**Data extract:**
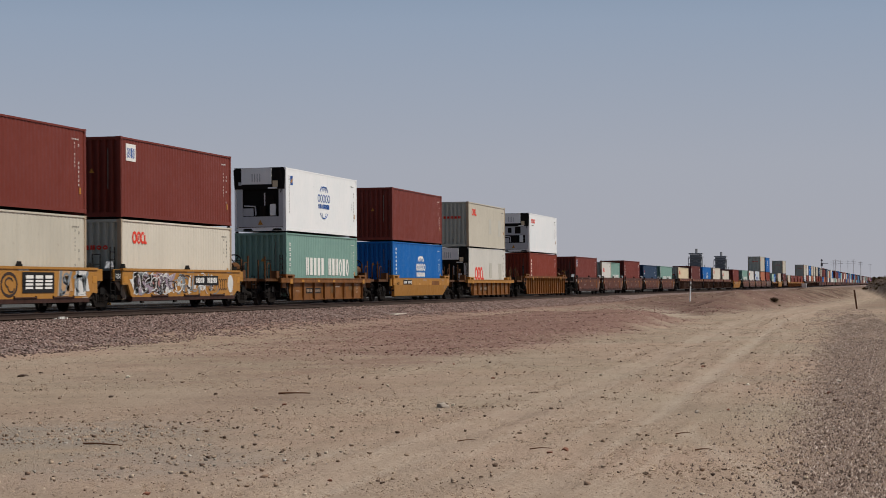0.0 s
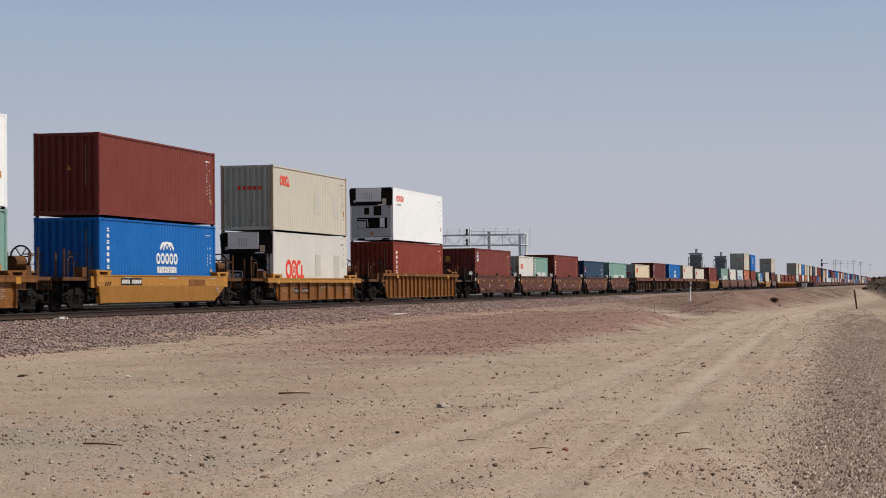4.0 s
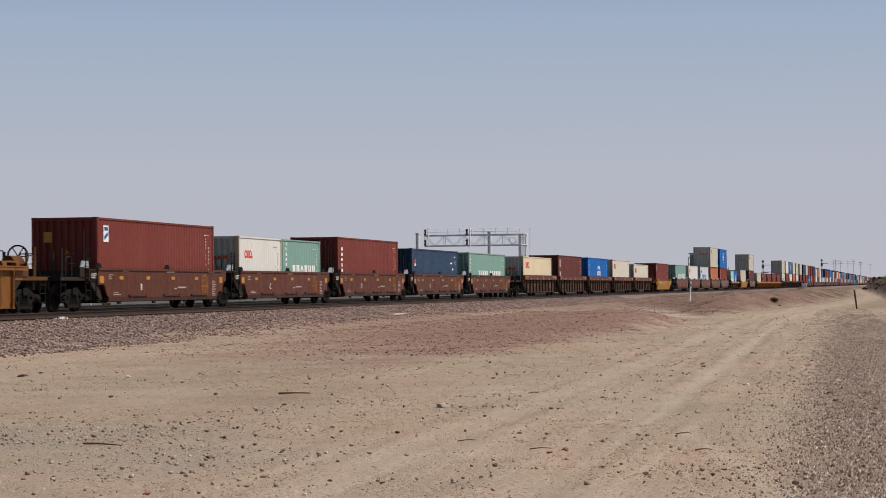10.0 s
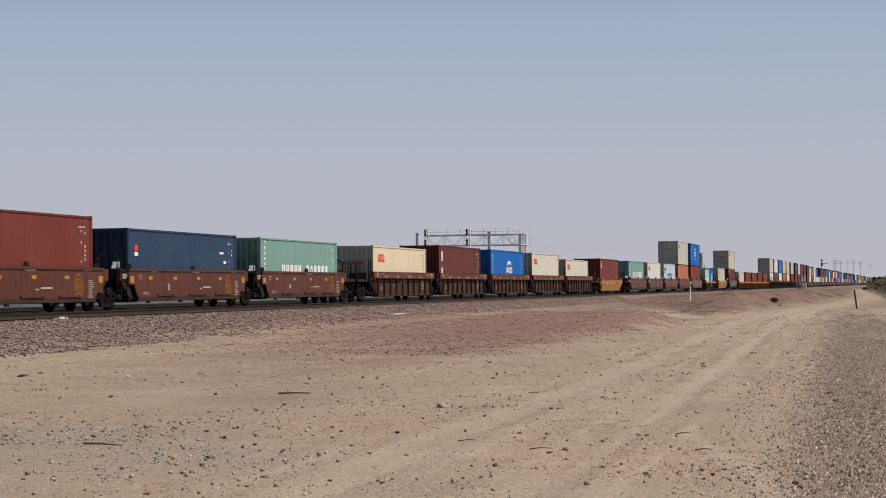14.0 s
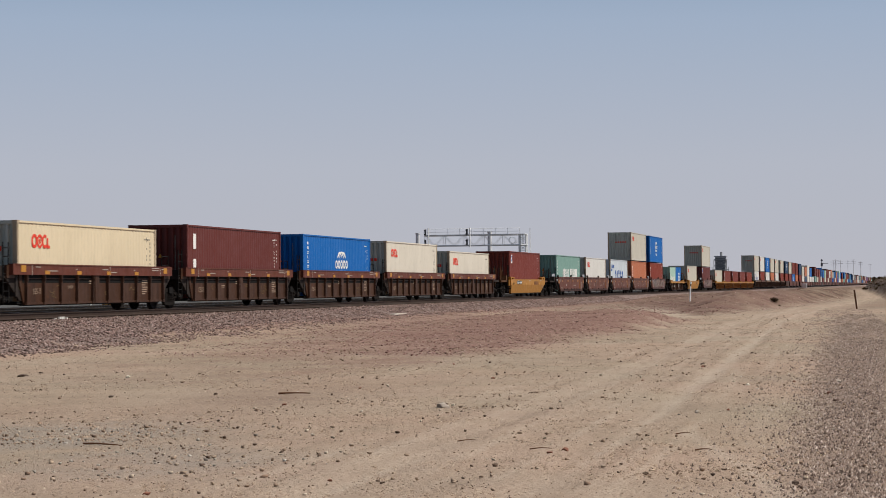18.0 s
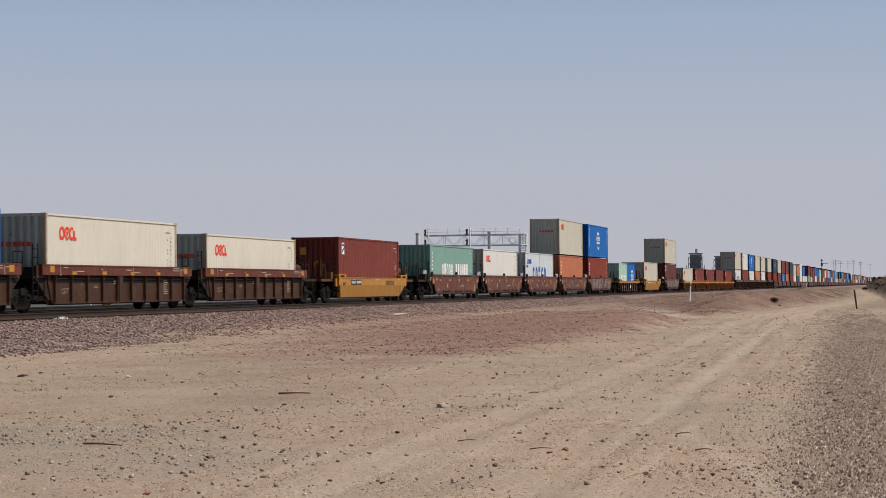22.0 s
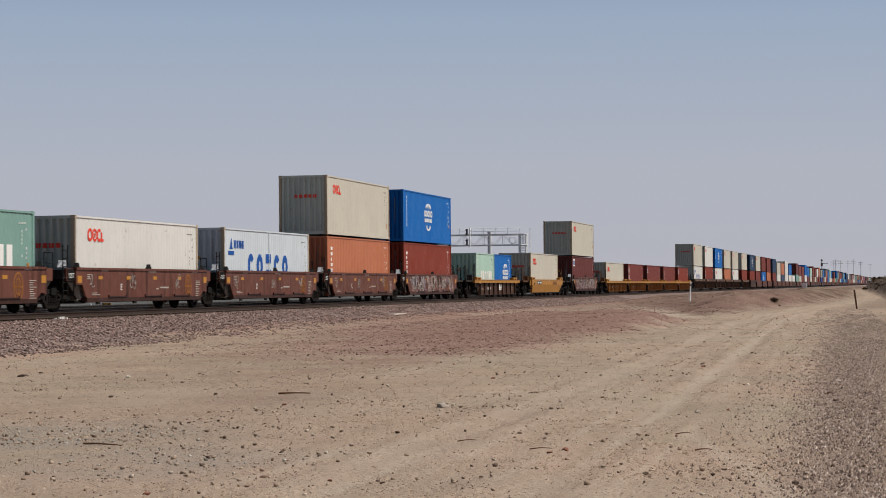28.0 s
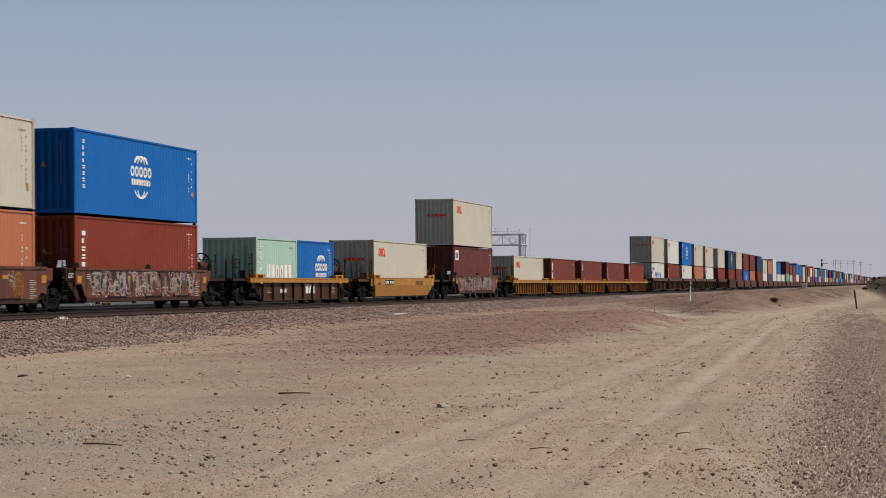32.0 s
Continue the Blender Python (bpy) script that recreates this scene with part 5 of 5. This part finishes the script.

**Task prompt:** Repeat the material verbatim. Do not carry over any picture.

**Solution:**
0.0 s
4.0 s
10.0 s
14.0 s
18.0 s
22.0 s
28.0 s
32.0 s
Continue the Blender Python (bpy) script that recreates this scene with part 5 of 5. This part finishes the script.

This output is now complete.